The point is not to pick on Pennsylvania educators but rather to illustrate the lack of insight in this country about the boy troubles. In Australia, when insightful educators decide to do something about boys lagging behind, they can draw on reams of government research about why it is happening and what can help. They can also apply for a government grant to launch remedies. Now contrast that with what happens in the United States when local teachers or principals decide to do something about the boy troubles. I'll answer that by relating the story of a trip I made to a tiny town in New Mexico, where I learned of a teacher who decided to do something about the boys struggling in his classroom.
THE POJOAQUE STORY
Anyone making the hot, high-speed drive from Santa Fe to Los Alamos passes through the tiny town of Pojoaque, which in Tewa means ''water drinking place,'' an odd name given that Pojoaque is surrounded by dry riverbeds most of the year. Pojoaque (rhymes with Milwaukee) is an allaround unremarkable place. Even the Native American–run casino looks drab and deserted. As a result, drivers probably don't notice the middle school buildings on the right just after leaving the highway to head for the distant mountains that frame Los Alamos. And they would never guess that inside one of those fifth grade classrooms, Paul Ortiz is running an education experiment that for New Mexico is pretty exciting stuff: all boy classes in math and reading.

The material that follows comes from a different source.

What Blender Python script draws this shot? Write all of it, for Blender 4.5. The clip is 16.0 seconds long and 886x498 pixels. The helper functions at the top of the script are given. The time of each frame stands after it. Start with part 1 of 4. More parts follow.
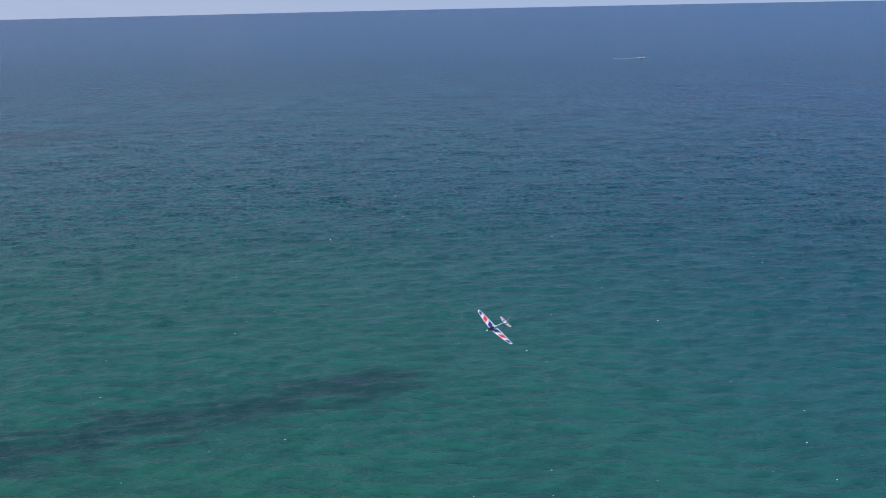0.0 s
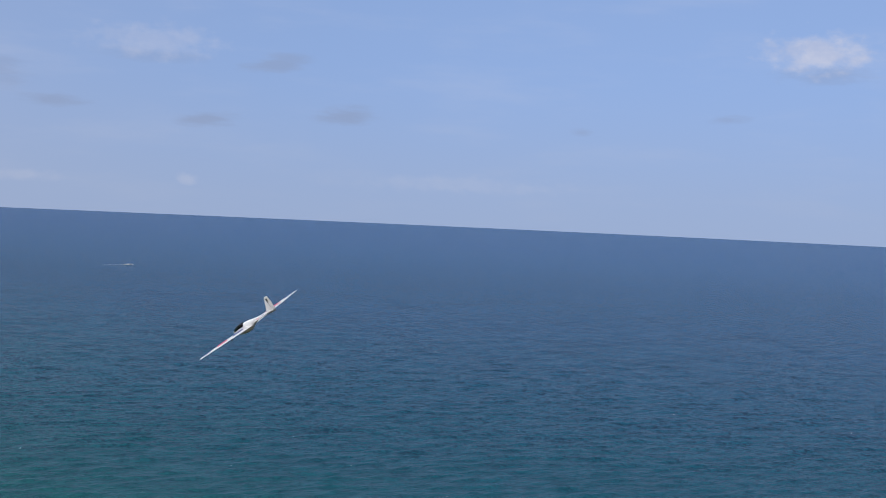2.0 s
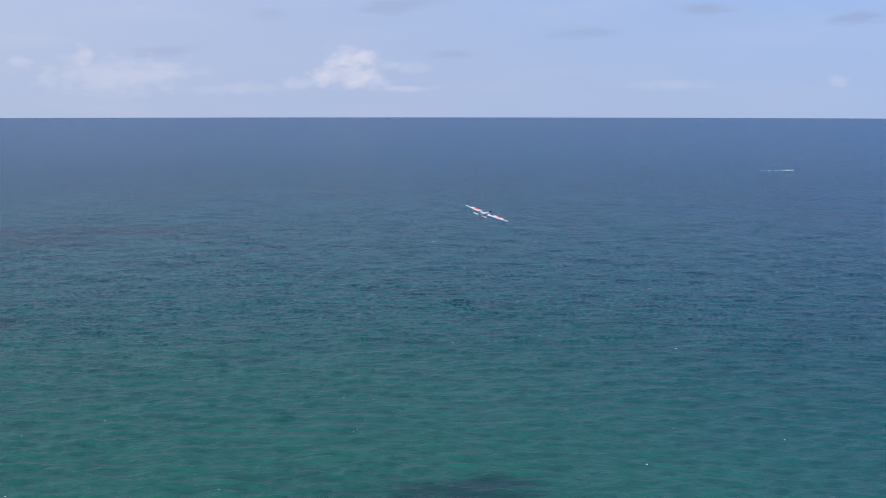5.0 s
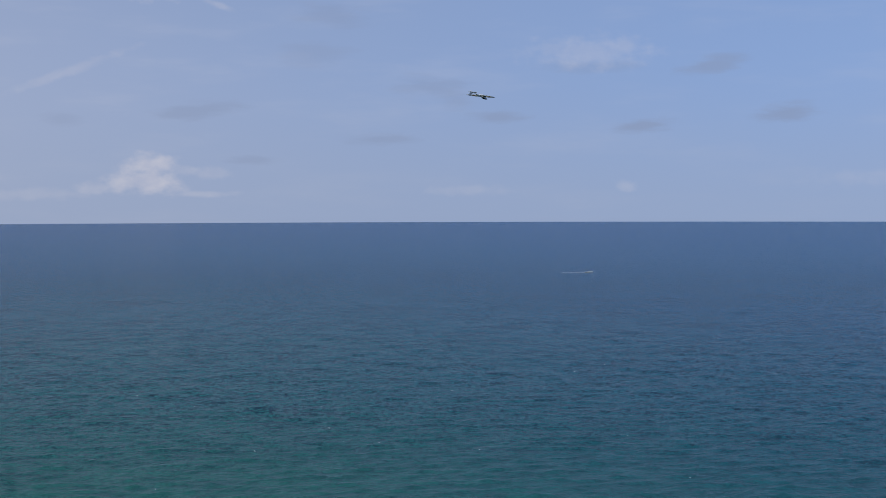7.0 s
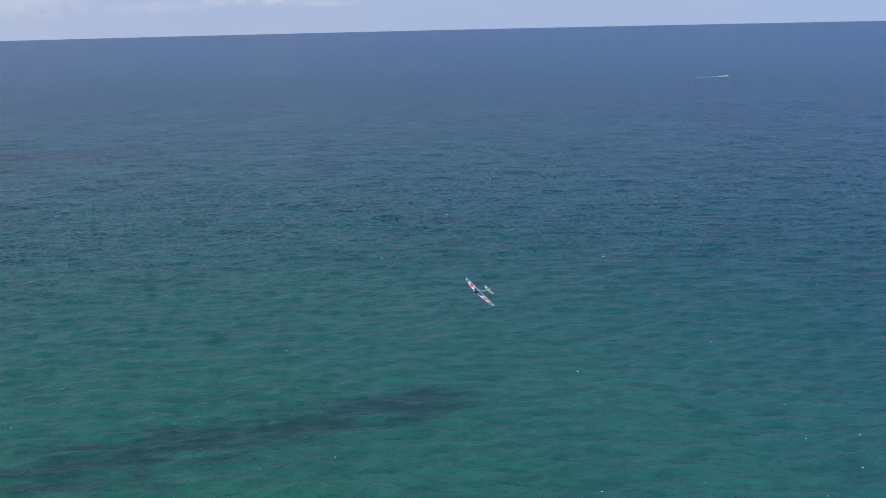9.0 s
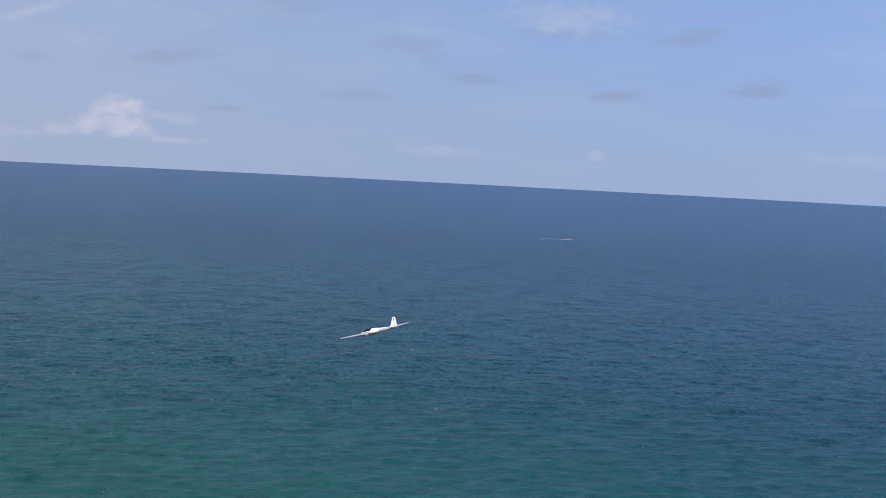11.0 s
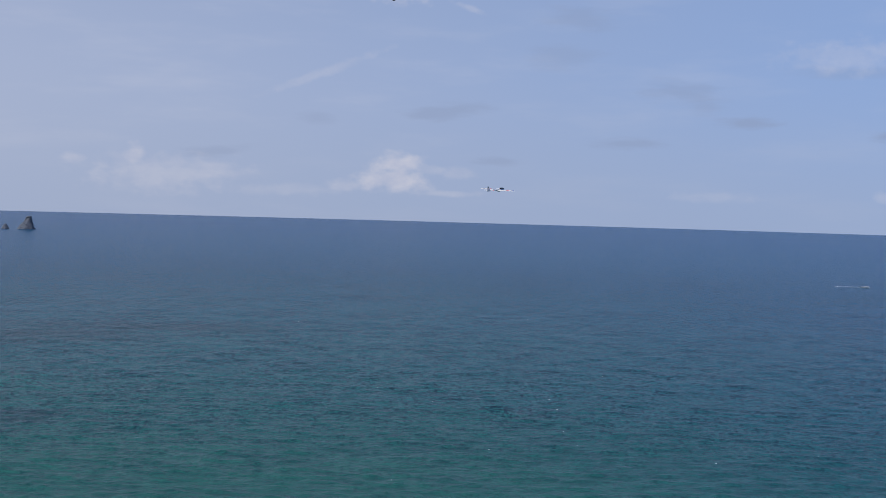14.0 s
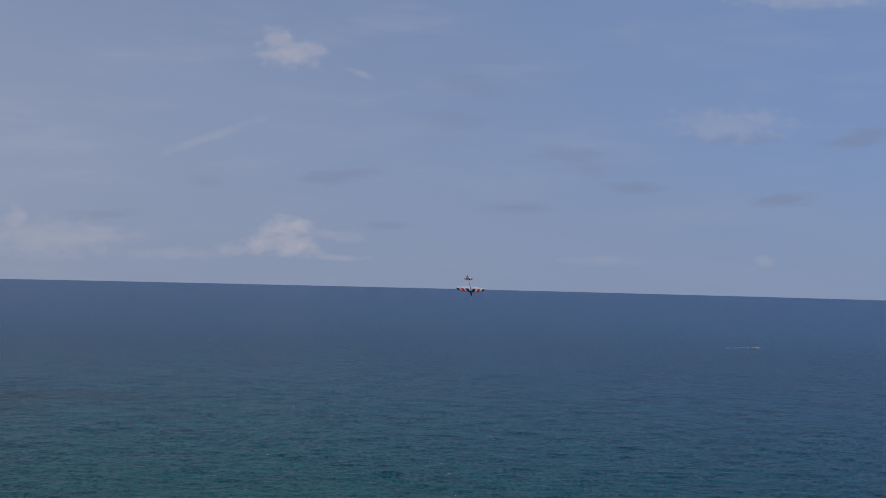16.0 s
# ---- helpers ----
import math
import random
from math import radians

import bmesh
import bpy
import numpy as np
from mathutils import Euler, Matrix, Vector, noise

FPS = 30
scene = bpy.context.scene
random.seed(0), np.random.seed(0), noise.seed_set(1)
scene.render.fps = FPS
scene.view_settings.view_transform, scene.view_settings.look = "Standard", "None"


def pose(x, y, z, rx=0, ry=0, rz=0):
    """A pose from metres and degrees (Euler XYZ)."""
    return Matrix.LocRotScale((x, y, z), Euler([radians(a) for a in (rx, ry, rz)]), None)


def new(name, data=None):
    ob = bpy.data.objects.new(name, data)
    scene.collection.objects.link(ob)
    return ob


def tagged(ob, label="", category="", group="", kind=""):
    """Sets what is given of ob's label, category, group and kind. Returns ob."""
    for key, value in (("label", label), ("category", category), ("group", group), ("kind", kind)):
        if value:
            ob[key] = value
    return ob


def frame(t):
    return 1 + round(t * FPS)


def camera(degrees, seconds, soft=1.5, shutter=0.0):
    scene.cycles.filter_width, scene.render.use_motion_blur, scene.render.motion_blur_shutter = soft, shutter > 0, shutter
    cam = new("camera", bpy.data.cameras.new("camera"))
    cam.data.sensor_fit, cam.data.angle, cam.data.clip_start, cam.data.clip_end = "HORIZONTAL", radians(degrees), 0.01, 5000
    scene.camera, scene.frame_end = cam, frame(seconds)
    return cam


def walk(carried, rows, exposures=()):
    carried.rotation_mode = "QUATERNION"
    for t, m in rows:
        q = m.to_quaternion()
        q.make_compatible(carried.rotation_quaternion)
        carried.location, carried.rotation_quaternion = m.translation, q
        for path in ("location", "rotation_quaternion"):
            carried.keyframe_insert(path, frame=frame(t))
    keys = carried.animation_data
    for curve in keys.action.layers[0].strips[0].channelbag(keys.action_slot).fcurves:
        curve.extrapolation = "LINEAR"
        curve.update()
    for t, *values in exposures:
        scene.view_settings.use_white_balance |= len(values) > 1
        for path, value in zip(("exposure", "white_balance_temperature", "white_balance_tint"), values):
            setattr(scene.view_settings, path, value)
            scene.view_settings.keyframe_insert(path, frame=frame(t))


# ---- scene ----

def aim(yaw, pitch, lean):
    """The camera on the cliff top, turned to the left by yaw, up by pitch and leaning to its right by lean."""
    return pose(0, 0, 60, 0, 0, yaw) @ pose(0, 0, 0, 90 + pitch) @ pose(0, 0, 0, 0, 0, -lean)


cam = camera(39.0, 16.0, soft=0.9)
walk(cam, [
    (0, aim(-8.97, -11.55, 1.27)),
    (0.1, aim(-6.28, -11.74, 1.69)),
    (0.2, aim(-3.58, -11.94, 2.12)),
    (0.3, aim(-1.07, -12.13, 2.39)),
    (0.4, aim(1.19, -12.30, 2.45)),
    (0.5, aim(2.56, -12.31, 2.33)),
    (0.6, aim(4.97, -12.28, 2.49)),
    (0.7, aim(7.79, -12.11, 2.78)),
    (0.8, aim(9.15, -11.64, 2.94)),
    (0.9, aim(9.87, -10.84, 2.64)),
    (1, aim(8.37, -9.28, 2.11)),
    (1.1, aim(6.31, -8.34, 1.63)),
    (1.2, aim(3.62, -7.51, 1.03)),
    (1.3, aim(1.15, -6.70, 0.21)),
    (1.4, aim(-2.84, -5.51, -0.31)),
    (1.5, aim(-8.67, -4.66, -0.96)),
    (1.6, aim(-16.64, -3.22, -1.46)),
    (1.7, aim(-21.89, -2.61, -1.63)),
    (1.8, aim(-28.49, -1.94, -2.11)),
    (1.9, aim(-31.14, -1.73, -2.39)),
    (2, aim(-32.42, -1.75, -2.59)),
    (2.1, aim(-31.46, -1.92, -2.31)),
    (2.2, aim(-27.52, -2.39, -2.09)),
    (2.3, aim(-23.44, -2.77, -1.91)),
    (2.4, aim(-16.81, -3.22, -1.63)),
    (2.5, aim(-12.90, -3.45, -1.56)),
    (2.6, aim(-8.55, -3.65, -1.53)),
    (2.7, aim(-6.06, -3.78, -1.54)),
    (2.8, aim(-4.42, -3.90, -1.56)),
    (2.9, aim(-2.49, -4.02, -1.81)),
    (3, aim(-0.93, -4.17, -2.13)),
    (3.1, aim(-0.06, -4.36, -2.26)),
    (3.2, aim(0.24, -4.57, -2.29)),
    (3.4, aim(1.07, -4.27, -2.49)),
    (3.6, aim(1.71, -4.10, -2.47)),
    (3.8, aim(2.35, -4.00, -2.18)),
    (4, aim(2.93, -4.43, -1.78)),
    (4.2, aim(3.15, -5.08, -1.32)),
    (4.4, aim(1.82, -5.71, -0.91)),
    (4.6, aim(-0.18, -6.26, -0.55)),
    (4.8, aim(-2.05, -6.65, -0.25)),
    (5, aim(-3.32, -6.71, -0.03)),
    (5.2, aim(-4.25, -6.31, 0.07)),
    (5.3, aim(-4.62, -6.00, 0.06)),
    (5.4, aim(-5.03, -5.67, 0.09)),
    (5.5, aim(-5.47, -5.14, 0.11)),
    (5.6, aim(-6.01, -4.71, 0.09)),
    (5.7, aim(-6.65, -4.28, 0.06)),
    (5.8, aim(-7.31, -3.86, 0.01)),
    (5.9, aim(-7.96, -3.50, -0.02)),
    (6, aim(-8.53, -3.21, -0.04)),
    (6.1, aim(-9.01, -3.04, -0.02)),
    (6.2, aim(-9.43, -2.97, 0.04)),
    (6.3, aim(-9.83, -2.94, 0.10)),
    (6.4, aim(-10.20, -2.90, 0.16)),
    (6.5, aim(-10.58, -2.82, 0.18)),
    (6.6, aim(-10.97, -2.68, 0.18)),
    (6.7, aim(-11.35, -2.52, 0.18)),
    (6.8, aim(-11.73, -2.35, 0.18)),
    (6.9, aim(-12.07, -2.15, 0.18)),
    (7, aim(-12.39, -1.94, 0.17)),
    (7.1, aim(-12.68, -1.65, 0.13)),
    (7.2, aim(-12.95, -1.29, 0.02)),
    (7.3, aim(-13.18, -0.93, -0.12)),
    (7.4, aim(-13.39, -0.66, -0.25)),
    (7.5, aim(-13.56, -0.55, -0.36)),
    (7.6, aim(-13.69, -0.55, -0.43)),
    (7.7, aim(-13.78, -0.56, -0.48)),
    (7.8, aim(-13.84, -0.59, -0.53)),
    (7.9, aim(-13.87, -0.64, -0.56)),
    (8, aim(-13.88, -0.73, -0.57)),
    (8.1, aim(-13.86, -1.01, -0.51)),
    (8.2, aim(-13.90, -1.67, -0.43)),
    (8.3, aim(-14.00, -2.42, -0.37)),
    (8.4, aim(-14.13, -3.73, -0.29)),
    (8.5, aim(-14.13, -5.36, -0.18)),
    (8.6, aim(-13.83, -7.08, -0.02)),
    (8.7, aim(-13.04, -8.65, 0.20)),
    (8.8, aim(-11.60, -9.85, 0.50)),
    (8.9, aim(-9.34, -10.43, 0.88)),
    (9, aim(-6.60, -10.63, 1.32)),
    (9.1, aim(-3.87, -10.83, 1.75)),
    (9.2, aim(-1.34, -11.02, 2.01)),
    (9.3, aim(0.92, -11.19, 2.07)),
    (9.4, aim(2.31, -11.19, 1.95)),
    (9.5, aim(4.85, -11.16, 2.13)),
    (9.6, aim(7.65, -10.96, 2.42)),
    (9.7, aim(8.78, -10.44, 2.55)),
    (9.8, aim(8.64, -9.26, 2.19)),
    (9.9, aim(7.81, -8.02, 1.66)),
    (10, aim(5.52, -7.09, 1.17)),
    (10.1, aim(2.85, -6.26, 0.52)),
    (10.2, aim(0.16, -5.38, -0.29)),
    (10.3, aim(-4.22, -4.21, -0.82)),
    (10.4, aim(-5.88, -3.75, -1.21)),
    (10.5, aim(-8.63, -3.10, -1.76)),
    (10.6, aim(-11.08, -2.82, -2.09)),
    (10.7, aim(-12.95, -2.73, -2.35)),
    (10.8, aim(-13.66, -2.83, -2.62)),
    (10.9, aim(-13.93, -3.15, -2.85)),
    (11, aim(-13.96, -3.73, -2.95)),
    (11.1, aim(-12.49, -4.70, -2.64)),
    (11.2, aim(-9.68, -5.69, -2.17)),
    (11.3, aim(-6.40, -6.35, -1.83)),
    (11.4, aim(-3.24, -6.71, -1.59)),
    (11.5, aim(-1.19, -6.76, -1.50)),
    (11.6, aim(0.37, -6.76, -1.42)),
    (11.7, aim(1.55, -6.72, -1.38)),
    (11.8, aim(2.39, -6.56, -1.49)),
    (11.9, aim(2.96, -6.26, -1.71)),
    (12, aim(3.54, -5.95, -1.89)),
    (12.1, aim(4.25, -5.60, -1.98)),
    (12.2, aim(4.97, -5.24, -2.05)),
    (12.3, aim(5.68, -5.07, -2.10)),
    (12.4, aim(6.51, -5.08, -2.15)),
    (12.5, aim(7.01, -5.10, -2.20)),
    (12.6, aim(6.72, -5.10, -2.27)),
    (12.7, aim(6.01, -5.09, -2.37)),
    (12.8, aim(5.06, -5.05, -2.47)),
    (12.9, aim(4.10, -4.99, -2.57)),
    (13, aim(3.33, -4.88, -2.65)),
    (13.1, aim(2.77, -4.65, -2.72)),
    (13.2, aim(2.28, -4.28, -2.78)),
    (13.3, aim(1.83, -3.85, -2.83)),
    (13.4, aim(1.39, -3.41, -2.87)),
    (13.5, aim(0.94, -3.05, -2.88)),
    (13.6, aim(0.47, -2.79, -2.76)),
    (13.7, aim(-0.00, -2.56, -2.45)),
    (13.8, aim(-0.47, -2.35, -2.09)),
    (13.9, aim(-0.93, -2.15, -1.77)),
    (14, aim(-1.39, -1.94, -1.61)),
    (14.1, aim(-1.87, -1.71, -1.58)),
    (14.2, aim(-2.37, -1.48, -1.56)),
    (14.3, aim(-2.85, -1.25, -1.55)),
    (14.4, aim(-3.30, -1.02, -1.54)),
    (14.5, aim(-3.69, -0.78, -1.54)),
    (14.6, aim(-4.00, -0.51, -1.58)),
    (14.7, aim(-4.25, -0.23, -1.69)),
    (14.8, aim(-4.46, 0.05, -1.81)),
    (14.9, aim(-4.66, 0.31, -1.91)),
    (15, aim(-4.89, 0.52, -1.96)),
    (15.1, aim(-5.15, 0.69, -1.93)),
    (15.2, aim(-5.43, 0.82, -1.88)),
    (15.3, aim(-5.71, 0.93, -1.80)),
    (15.4, aim(-5.94, 1.00, -1.72)),
    (15.5, aim(-6.11, 1.05, -1.65)),
    (15.6, aim(-6.20, 1.07, -1.60)),
    (15.7, aim(-6.25, 1.09, -1.55)),
    (15.8, aim(-6.27, 1.09, -1.50)),
    (15.9, aim(-6.28, 1.10, -1.45)),
    (16, aim(-6.31, 1.11, -1.40)),
], exposures=[(0.0, 0.0), (0.4, 0.3), (0.8, 0.5), (1.2, 0.45), (1.6, 0.15), (2.0, -0.2), (2.5, -0.35), (3.2, -0.2), (4.4, 0.0), (5.5, 0.1), (6.0, 0.0), (7.0, -0.35), (8.0, -0.55), (9.0, 0.0), (10.3, 0.15), (11.0, -0.15), (12.5, 0.1), (13.5, -0.1), (14.5, -0.4), (16.0, -0.74)])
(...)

Ortiz's single-sex experiment was born of a quirk. One night as he was grading papers he realized he needed some background noise to concentrate and tuned in PBS. ''I figured it would be some British movie, which for me is not very interesting.'' Instead, Ortiz started listening to a documentary by Raising Cain8 author Michael Thompson, who was talking about the problems boys were having in school. ''Needless to say I was hooked.''
Ortiz knew all about boys having trouble in school. The year before, he had had twelve boys in his class, half of them labeled as special education. ''When I looked at these boys they didn't seem like special education students.'' But when Ortiz checked with the front office he learned that was roughly average for the boys in the intermediate school—and about five times the rate for girls.